I thought nothing of it until the next morning when over the intercom, the vice principal blasted: "Miss Grandy, would you send JP, Philip, and Catheter Man down to the office." I was pretty embarrassed and didn't know what was going on. Incidentally, I would be much more embarassed in that class later in the year when I hurled on the floor due to some apparently tainted donuts. So we get to the principal's office and it turns out that the notebook we had drawn in was JP's journal, which the teacher had seen and reported our little artwork to the principal. The other thing I didn't know was that JP had taken the liberty of signing my unfinished drawing for me. Not good.

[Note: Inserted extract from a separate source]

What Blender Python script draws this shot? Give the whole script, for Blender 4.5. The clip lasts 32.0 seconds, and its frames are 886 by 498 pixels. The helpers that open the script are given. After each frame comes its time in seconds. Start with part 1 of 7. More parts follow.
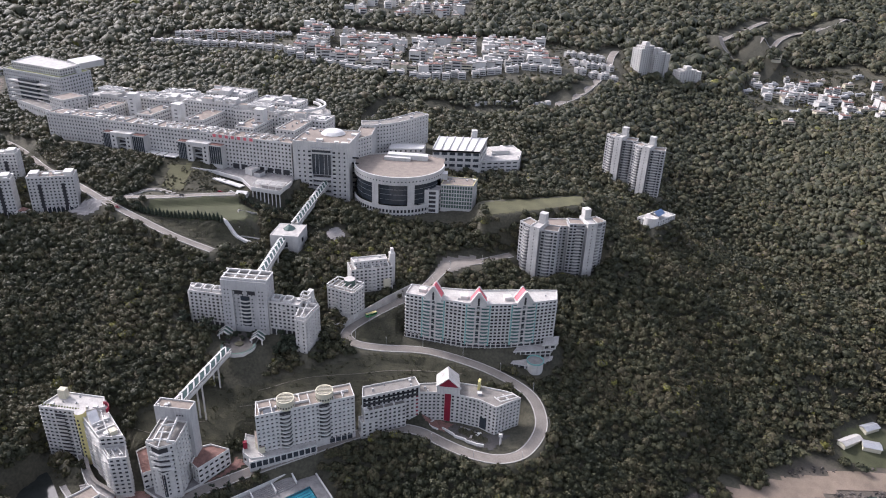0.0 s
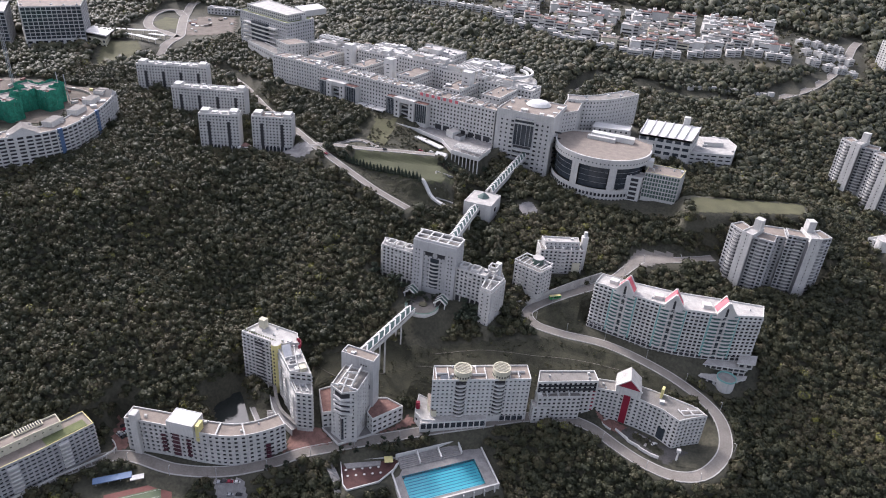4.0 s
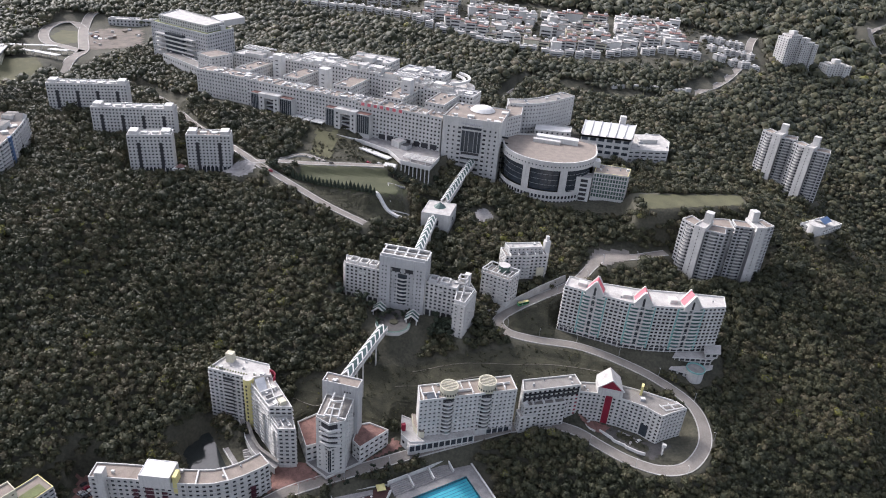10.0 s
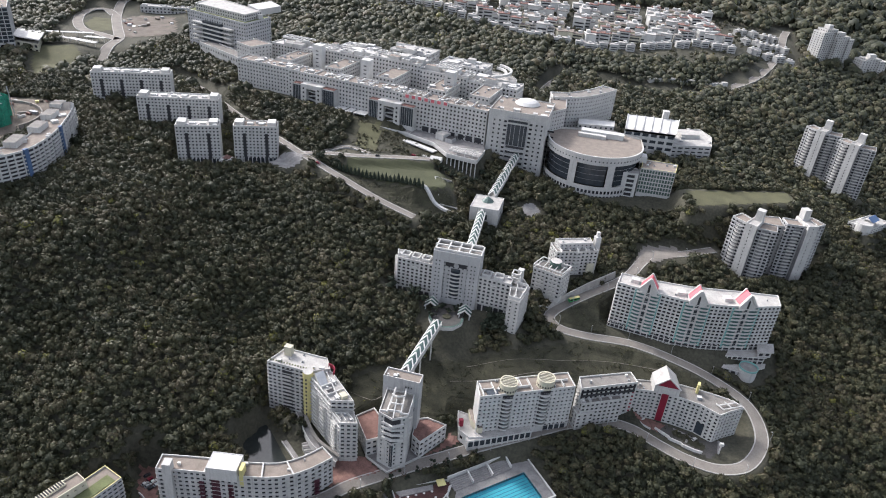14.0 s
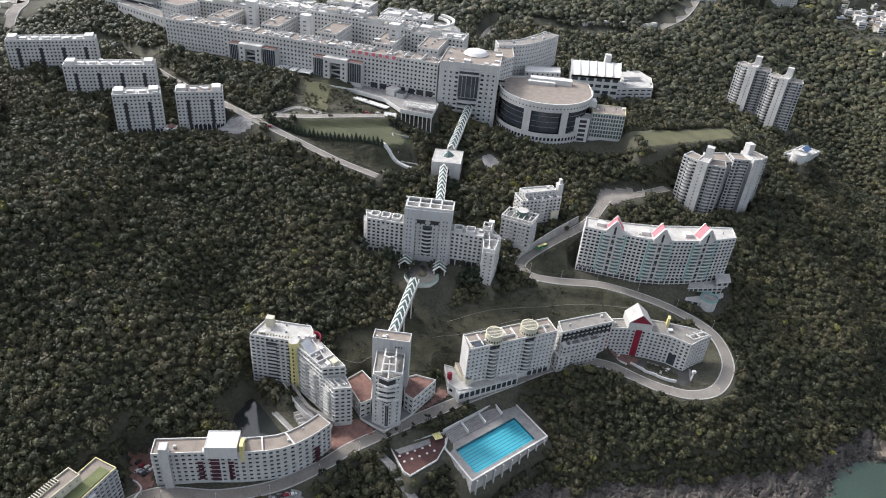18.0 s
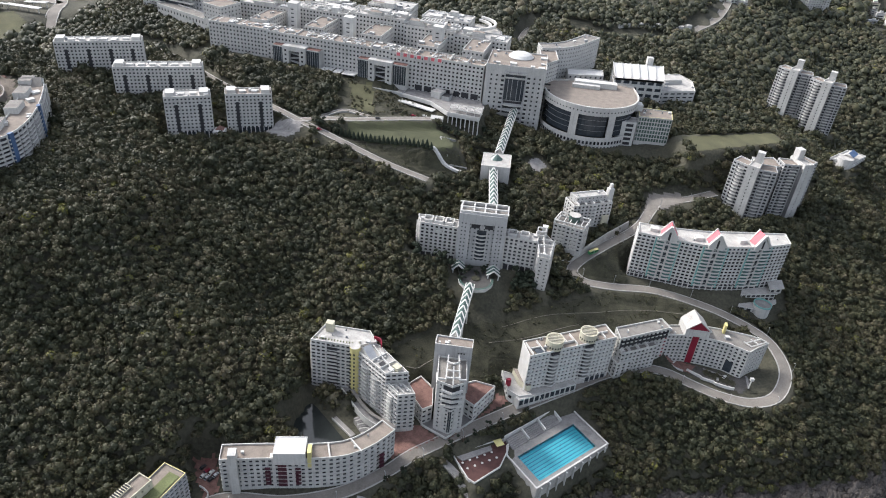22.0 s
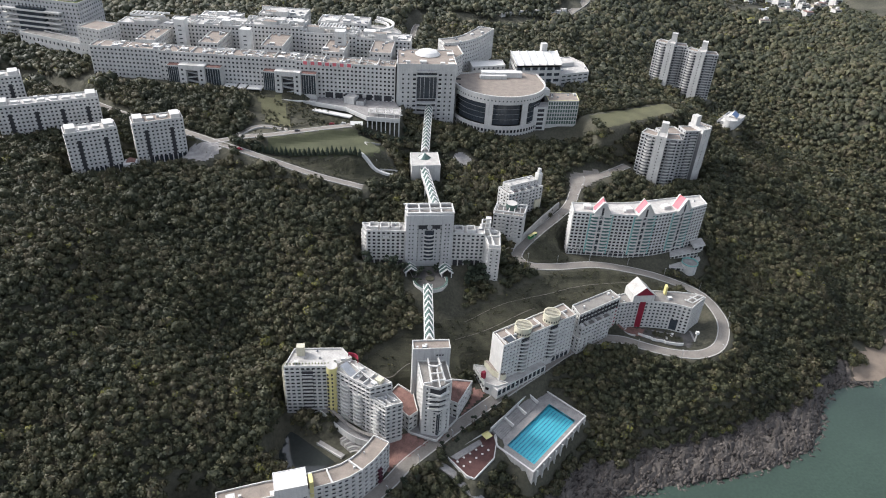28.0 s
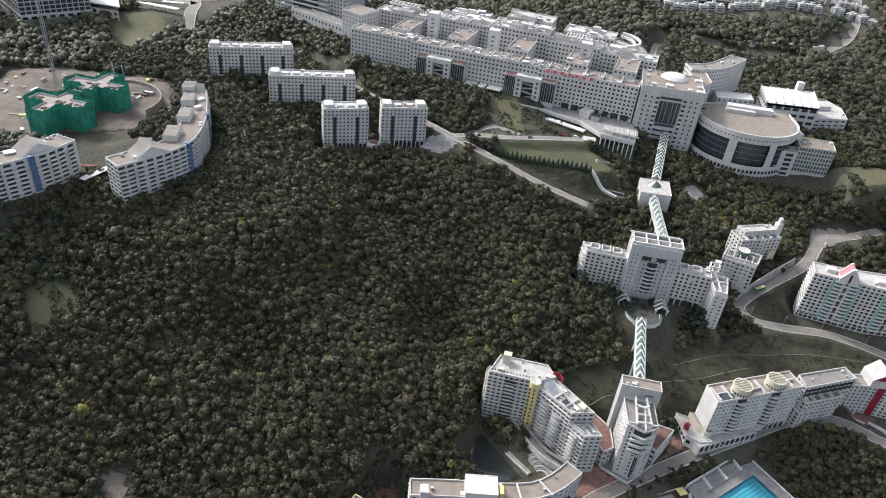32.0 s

I have to be honest. I don't remember much about the comics, but they were more funny than offensive. I'm sure that the students depicted would not have found them funny, but if they never saw them, then no harm, no foul, right? Nope. I guess the vice principal decided to take a hard line stance on any art-related teasing and decided to suspend us all for the day. A little harsh if you ask me. So they called our parents and waited for them to pick us up.
JP and Philip's parents came within the first hour and they left. My parents, on the other hand were unreachable. That day they had gone to look at beach houses and this was a time before cell phones, so I was stuck in the principal's office until further notice. By lunchtime, there was still no word from my parents, but the powers that be allowed me to get lunch when I wanted. I was too embarrased to go to my normal lunch period, so I went to the other one and brought my lunch back to the office to eat. My parents finally came in late in the day and after what had to be an argument about how stupid it is for the principal to suspend me for this, they took me home. Another traumatic moment that did not have to occur, but did because teachers hate me.
Thats all for now. I'm sure I'll think of some more later.